Written exercise:
Your task is to print all of the data word for word.
◆ ◆ ◆ ◆ ◆ ◆ ◆
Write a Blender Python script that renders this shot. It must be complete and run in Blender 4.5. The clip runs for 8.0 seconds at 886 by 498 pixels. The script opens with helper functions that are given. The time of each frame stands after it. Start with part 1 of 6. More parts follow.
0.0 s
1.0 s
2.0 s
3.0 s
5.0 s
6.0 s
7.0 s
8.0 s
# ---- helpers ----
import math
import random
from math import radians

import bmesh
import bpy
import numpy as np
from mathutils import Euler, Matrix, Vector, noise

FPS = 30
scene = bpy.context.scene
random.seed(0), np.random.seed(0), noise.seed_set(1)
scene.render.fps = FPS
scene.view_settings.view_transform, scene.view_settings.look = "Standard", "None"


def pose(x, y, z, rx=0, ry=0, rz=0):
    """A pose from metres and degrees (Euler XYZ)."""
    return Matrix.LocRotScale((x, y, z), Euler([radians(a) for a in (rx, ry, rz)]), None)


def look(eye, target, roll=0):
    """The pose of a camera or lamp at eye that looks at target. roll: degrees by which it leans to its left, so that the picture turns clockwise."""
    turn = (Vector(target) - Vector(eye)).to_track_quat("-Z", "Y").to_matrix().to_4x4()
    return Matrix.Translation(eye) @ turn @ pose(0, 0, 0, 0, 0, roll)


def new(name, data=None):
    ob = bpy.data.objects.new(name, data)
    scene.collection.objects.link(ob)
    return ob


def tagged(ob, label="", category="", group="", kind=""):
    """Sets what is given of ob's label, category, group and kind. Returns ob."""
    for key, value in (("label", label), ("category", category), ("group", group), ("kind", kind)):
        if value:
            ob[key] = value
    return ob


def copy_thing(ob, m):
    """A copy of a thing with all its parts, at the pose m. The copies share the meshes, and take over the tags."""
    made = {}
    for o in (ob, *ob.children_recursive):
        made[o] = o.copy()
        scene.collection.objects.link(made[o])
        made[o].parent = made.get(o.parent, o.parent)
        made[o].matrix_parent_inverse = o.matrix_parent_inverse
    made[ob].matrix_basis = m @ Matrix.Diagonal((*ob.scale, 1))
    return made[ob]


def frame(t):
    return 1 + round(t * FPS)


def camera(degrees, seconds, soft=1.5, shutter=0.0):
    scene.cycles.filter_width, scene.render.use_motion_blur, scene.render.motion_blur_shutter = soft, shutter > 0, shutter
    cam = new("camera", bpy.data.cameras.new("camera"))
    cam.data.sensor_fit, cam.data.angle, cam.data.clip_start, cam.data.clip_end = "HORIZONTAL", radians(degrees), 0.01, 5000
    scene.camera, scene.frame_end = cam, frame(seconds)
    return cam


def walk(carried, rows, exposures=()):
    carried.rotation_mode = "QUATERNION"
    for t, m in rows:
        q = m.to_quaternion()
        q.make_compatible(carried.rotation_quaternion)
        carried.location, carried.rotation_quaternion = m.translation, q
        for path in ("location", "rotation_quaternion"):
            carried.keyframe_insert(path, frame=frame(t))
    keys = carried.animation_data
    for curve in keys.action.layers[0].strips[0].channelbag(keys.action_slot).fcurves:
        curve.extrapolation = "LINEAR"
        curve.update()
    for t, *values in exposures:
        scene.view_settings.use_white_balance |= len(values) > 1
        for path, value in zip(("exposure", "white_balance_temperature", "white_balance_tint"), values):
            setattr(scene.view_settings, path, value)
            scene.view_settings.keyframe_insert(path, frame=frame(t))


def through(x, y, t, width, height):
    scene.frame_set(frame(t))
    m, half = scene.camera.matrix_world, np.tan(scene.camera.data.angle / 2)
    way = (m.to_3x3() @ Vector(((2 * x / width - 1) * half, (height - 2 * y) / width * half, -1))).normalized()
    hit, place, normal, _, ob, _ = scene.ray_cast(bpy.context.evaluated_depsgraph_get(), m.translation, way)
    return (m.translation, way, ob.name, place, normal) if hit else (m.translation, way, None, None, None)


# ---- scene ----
◆ ◆ ◆ ◆ ◆ ◆ ◆
Answer to this problem:
Write a Blender Python script that renders this shot. It must be complete and run in Blender 4.5. The clip runs for 8.0 seconds at 886 by 498 pixels. The script opens with helper functions that are given. The time of each frame stands after it. Start with part 1 of 6. More parts follow.
0.0 s
1.0 s
2.0 s
3.0 s
5.0 s
6.0 s
7.0 s
8.0 s
# ---- helpers ----
import math
import random
from math import radians

import bmesh
import bpy
import numpy as np
from mathutils import Euler, Matrix, Vector, noise

FPS = 30
scene = bpy.context.scene
random.seed(0), np.random.seed(0), noise.seed_set(1)
scene.render.fps = FPS
scene.view_settings.view_transform, scene.view_settings.look = "Standard", "None"


def pose(x, y, z, rx=0, ry=0, rz=0):
    """A pose from metres and degrees (Euler XYZ)."""
    return Matrix.LocRotScale((x, y, z), Euler([radians(a) for a in (rx, ry, rz)]), None)


def look(eye, target, roll=0):
    """The pose of a camera or lamp at eye that looks at target. roll: degrees by which it leans to its left, so that the picture turns clockwise."""
    turn = (Vector(target) - Vector(eye)).to_track_quat("-Z", "Y").to_matrix().to_4x4()
    return Matrix.Translation(eye) @ turn @ pose(0, 0, 0, 0, 0, roll)


def new(name, data=None):
    ob = bpy.data.objects.new(name, data)
    scene.collection.objects.link(ob)
    return ob


def tagged(ob, label="", category="", group="", kind=""):
    """Sets what is given of ob's label, category, group and kind. Returns ob."""
    for key, value in (("label", label), ("category", category), ("group", group), ("kind", kind)):
        if value:
            ob[key] = value
    return ob


def copy_thing(ob, m):
    """A copy of a thing with all its parts, at the pose m. The copies share the meshes, and take over the tags."""
    made = {}
    for o in (ob, *ob.children_recursive):
        made[o] = o.copy()
        scene.collection.objects.link(made[o])
        made[o].parent = made.get(o.parent, o.parent)
        made[o].matrix_parent_inverse = o.matrix_parent_inverse
    made[ob].matrix_basis = m @ Matrix.Diagonal((*ob.scale, 1))
    return made[ob]


def frame(t):
    return 1 + round(t * FPS)


def camera(degrees, seconds, soft=1.5, shutter=0.0):
    scene.cycles.filter_width, scene.render.use_motion_blur, scene.render.motion_blur_shutter = soft, shutter > 0, shutter
    cam = new("camera", bpy.data.cameras.new("camera"))
    cam.data.sensor_fit, cam.data.angle, cam.data.clip_start, cam.data.clip_end = "HORIZONTAL", radians(degrees), 0.01, 5000
    scene.camera, scene.frame_end = cam, frame(seconds)
    return cam


def walk(carried, rows, exposures=()):
    carried.rotation_mode = "QUATERNION"
    for t, m in rows:
        q = m.to_quaternion()
        q.make_compatible(carried.rotation_quaternion)
        carried.location, carried.rotation_quaternion = m.translation, q
        for path in ("location", "rotation_quaternion"):
            carried.keyframe_insert(path, frame=frame(t))
    keys = carried.animation_data
    for curve in keys.action.layers[0].strips[0].channelbag(keys.action_slot).fcurves:
        curve.extrapolation = "LINEAR"
        curve.update()
    for t, *values in exposures:
        scene.view_settings.use_white_balance |= len(values) > 1
        for path, value in zip(("exposure", "white_balance_temperature", "white_balance_tint"), values):
            setattr(scene.view_settings, path, value)
            scene.view_settings.keyframe_insert(path, frame=frame(t))


def through(x, y, t, width, height):
    scene.frame_set(frame(t))
    m, half = scene.camera.matrix_world, np.tan(scene.camera.data.angle / 2)
    way = (m.to_3x3() @ Vector(((2 * x / width - 1) * half, (height - 2 * y) / width * half, -1))).normalized()
    hit, place, normal, _, ob, _ = scene.ray_cast(bpy.context.evaluated_depsgraph_get(), m.translation, way)
    return (m.translation, way, ob.name, place, normal) if hit else (m.translation, way, None, None, None)


# ---- scene ----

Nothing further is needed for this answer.